“You don’t need anyone’s permission to live a life of creativity.”
— Elizabeth Gilbert, Big Magic
There is a kind of fatigue that has nothing to do with sleep deprivation. That fatigue comes from holding ideas too tightly, from treating creativity as something that must justify its existence before it is allowed to breathe.
Elizabeth Gilbert’s Big Magic arrived as a gentle interruption to this fatigue. Not as a manual or a manifesto, but more like a voice saying, “You have a right to want this.” Gilbert treats ideas as living beings, wandering, curious, persistent, slightly impatient, constantly seeking people willing to collaborate, not suffer for them.
As we grow up, we learn the language of restraint. As individuals. In the workplace. In the world. Creativity is admired in theory but seen as destabilizing in practice. Truthfulness is graceful in art but inappropriate in boardrooms. We begin to polish the edges of our unique voice to fit expectations in the hope of getting written permission.
But waiting for permission is another form of self-punishment.
In her book, Gilbert invites us to invade our creative lives without seeking prior approval. She suggests that ideas don’t wait for credentials.

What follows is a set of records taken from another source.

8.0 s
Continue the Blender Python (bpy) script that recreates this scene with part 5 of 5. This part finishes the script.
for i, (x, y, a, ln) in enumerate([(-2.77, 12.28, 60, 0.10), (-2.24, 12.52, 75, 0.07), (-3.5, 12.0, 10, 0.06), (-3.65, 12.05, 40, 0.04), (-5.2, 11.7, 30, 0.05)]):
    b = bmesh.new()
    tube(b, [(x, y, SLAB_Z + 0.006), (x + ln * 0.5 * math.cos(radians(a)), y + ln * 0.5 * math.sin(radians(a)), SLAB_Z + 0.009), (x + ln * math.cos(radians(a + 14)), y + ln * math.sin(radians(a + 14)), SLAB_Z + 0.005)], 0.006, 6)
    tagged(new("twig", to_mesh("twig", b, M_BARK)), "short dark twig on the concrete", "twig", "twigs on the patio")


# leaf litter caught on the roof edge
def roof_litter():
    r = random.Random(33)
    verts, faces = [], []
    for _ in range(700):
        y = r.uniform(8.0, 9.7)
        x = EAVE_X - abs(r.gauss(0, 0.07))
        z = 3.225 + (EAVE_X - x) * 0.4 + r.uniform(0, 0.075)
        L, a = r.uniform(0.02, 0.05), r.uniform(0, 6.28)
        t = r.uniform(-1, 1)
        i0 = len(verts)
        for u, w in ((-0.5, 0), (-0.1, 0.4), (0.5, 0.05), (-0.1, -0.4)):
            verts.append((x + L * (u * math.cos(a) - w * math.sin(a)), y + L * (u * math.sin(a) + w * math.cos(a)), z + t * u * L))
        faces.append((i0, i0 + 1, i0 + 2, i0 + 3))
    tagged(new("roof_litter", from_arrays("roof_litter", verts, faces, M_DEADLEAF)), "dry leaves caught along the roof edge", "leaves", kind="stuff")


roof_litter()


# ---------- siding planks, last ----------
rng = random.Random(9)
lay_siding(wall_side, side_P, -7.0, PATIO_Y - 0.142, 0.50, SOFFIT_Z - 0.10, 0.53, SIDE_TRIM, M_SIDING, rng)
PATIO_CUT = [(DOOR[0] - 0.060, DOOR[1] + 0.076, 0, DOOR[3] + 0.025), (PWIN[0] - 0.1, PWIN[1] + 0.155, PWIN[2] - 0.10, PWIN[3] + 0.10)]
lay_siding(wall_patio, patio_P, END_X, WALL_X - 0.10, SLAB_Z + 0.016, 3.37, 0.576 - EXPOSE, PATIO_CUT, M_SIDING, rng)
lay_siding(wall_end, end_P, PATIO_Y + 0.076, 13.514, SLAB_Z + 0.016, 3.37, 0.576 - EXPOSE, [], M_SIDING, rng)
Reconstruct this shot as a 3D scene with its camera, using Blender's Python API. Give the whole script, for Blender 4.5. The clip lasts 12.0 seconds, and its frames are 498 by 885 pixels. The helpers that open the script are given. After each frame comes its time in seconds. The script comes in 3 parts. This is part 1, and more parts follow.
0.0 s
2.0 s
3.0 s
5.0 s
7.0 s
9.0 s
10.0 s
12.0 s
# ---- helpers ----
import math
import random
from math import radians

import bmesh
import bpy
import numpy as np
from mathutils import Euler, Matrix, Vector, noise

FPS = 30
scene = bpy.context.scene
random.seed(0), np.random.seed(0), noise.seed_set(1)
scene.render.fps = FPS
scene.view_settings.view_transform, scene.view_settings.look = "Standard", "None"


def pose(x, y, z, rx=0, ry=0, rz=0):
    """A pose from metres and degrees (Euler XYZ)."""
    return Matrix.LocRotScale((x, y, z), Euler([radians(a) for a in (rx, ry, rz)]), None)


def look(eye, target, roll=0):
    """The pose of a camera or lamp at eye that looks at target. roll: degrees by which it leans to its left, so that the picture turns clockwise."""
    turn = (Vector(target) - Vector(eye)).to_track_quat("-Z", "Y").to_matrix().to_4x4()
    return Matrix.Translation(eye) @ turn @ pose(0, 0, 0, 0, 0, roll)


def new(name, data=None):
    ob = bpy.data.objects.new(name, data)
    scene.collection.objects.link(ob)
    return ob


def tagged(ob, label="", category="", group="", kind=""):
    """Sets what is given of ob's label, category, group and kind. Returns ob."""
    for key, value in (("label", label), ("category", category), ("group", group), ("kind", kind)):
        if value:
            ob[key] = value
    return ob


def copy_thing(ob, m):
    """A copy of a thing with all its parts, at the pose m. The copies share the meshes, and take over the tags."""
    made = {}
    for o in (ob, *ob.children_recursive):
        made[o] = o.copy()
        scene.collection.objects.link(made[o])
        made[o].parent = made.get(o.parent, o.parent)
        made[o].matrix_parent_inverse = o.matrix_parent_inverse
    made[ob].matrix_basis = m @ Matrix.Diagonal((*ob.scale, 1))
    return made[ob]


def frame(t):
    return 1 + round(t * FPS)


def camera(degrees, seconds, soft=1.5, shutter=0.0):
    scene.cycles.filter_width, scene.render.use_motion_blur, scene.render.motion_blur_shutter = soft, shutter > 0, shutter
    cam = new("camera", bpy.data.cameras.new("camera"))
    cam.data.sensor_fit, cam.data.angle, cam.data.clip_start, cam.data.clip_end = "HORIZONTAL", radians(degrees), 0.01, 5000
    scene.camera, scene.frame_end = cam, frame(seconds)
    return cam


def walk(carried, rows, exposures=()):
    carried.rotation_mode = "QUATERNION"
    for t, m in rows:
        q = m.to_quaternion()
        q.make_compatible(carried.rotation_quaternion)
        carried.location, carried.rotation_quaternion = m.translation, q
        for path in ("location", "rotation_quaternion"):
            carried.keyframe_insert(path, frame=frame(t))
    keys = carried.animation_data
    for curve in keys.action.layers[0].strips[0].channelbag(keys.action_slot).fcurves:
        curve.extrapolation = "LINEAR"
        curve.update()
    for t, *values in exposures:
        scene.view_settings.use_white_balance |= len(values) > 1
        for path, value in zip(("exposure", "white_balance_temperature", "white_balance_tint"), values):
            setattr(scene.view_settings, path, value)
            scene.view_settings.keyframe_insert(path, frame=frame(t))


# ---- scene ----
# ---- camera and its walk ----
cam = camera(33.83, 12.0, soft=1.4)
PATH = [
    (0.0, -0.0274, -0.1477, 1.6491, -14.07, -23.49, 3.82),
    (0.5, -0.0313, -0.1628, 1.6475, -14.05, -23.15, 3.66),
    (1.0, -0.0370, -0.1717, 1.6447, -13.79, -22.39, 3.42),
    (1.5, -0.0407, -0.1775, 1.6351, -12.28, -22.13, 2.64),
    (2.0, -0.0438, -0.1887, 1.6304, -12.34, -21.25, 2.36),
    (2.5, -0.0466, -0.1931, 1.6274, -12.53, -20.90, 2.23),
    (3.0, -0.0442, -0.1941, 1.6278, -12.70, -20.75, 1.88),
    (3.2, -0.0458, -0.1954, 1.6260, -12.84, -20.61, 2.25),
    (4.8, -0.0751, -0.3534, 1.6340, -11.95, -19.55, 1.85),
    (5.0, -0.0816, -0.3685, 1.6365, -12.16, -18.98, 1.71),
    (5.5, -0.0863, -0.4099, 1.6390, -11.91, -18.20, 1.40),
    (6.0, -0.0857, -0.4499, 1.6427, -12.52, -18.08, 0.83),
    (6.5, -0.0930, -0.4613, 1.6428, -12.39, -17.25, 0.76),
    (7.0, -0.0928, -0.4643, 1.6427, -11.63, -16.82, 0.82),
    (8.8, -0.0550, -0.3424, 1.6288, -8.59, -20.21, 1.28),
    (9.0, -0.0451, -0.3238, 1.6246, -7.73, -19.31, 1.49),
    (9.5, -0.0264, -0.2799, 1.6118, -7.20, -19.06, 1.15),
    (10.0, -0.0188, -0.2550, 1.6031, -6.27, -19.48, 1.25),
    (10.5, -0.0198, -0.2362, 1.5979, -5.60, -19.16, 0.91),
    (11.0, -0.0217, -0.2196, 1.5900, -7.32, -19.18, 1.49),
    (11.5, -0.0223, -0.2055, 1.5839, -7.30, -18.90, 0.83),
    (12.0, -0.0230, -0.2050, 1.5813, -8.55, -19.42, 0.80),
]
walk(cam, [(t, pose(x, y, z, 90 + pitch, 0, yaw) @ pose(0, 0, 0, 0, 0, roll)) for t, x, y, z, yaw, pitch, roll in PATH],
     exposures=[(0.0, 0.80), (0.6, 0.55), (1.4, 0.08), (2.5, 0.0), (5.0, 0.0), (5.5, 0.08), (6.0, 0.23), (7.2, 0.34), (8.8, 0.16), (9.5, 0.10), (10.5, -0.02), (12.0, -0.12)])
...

Instead, they come to us hungry and unapologetic. They show up as uninvited guests, gently nibbling at us: “I thought you might want to create something.”
What if we thought of permission differently, as a skill to exercise, an internal compass to recalibrate?
In workplace communication, this matters. When we wait for permission to be creative and honest, we reduce communication to the lowest common denominator of safety: jargon, neutrality, and emotional flattening. We construct messages that avoid risk, rather than messages that invite resonance.
In professional life, especially in spaces shaped by fixed deadlines, constantly demanding justifications, logical frameworks, and frames of influence, creativity is often the first thing to become optional and requires a series of signed and stamped permissions. Something we promise ourselves “when things calm down.” But things never calm down. And the Great Magic suggests that suppressing creativity doesn’t make us more serious. It stifles our spark.
Permission to be curious, full of life, unfiltered in nuance, even with humor, changes what is said and how it is conveyed. It allows us to shape honest, not sterilized, narratives; to own our own ideas, not regurgitate what has been said and rehashed a billion times. It invites others to do the same.
Whenever I feel stuck in my creativity, I return to the Great Magic, which taught me that permission is not something that others give us. It is a conscious decision that must be made. That is where the turning point occurs, when we begin to experience creation as a relationship. Perhaps the real magic is to treat creativity as a companion on the journey.
There is something almost ethical about this attitude. It is to refuse to allow cynicism to masquerade as wisdom. To remember that ease is not the opposite of depth. Often, it is the gateway to it.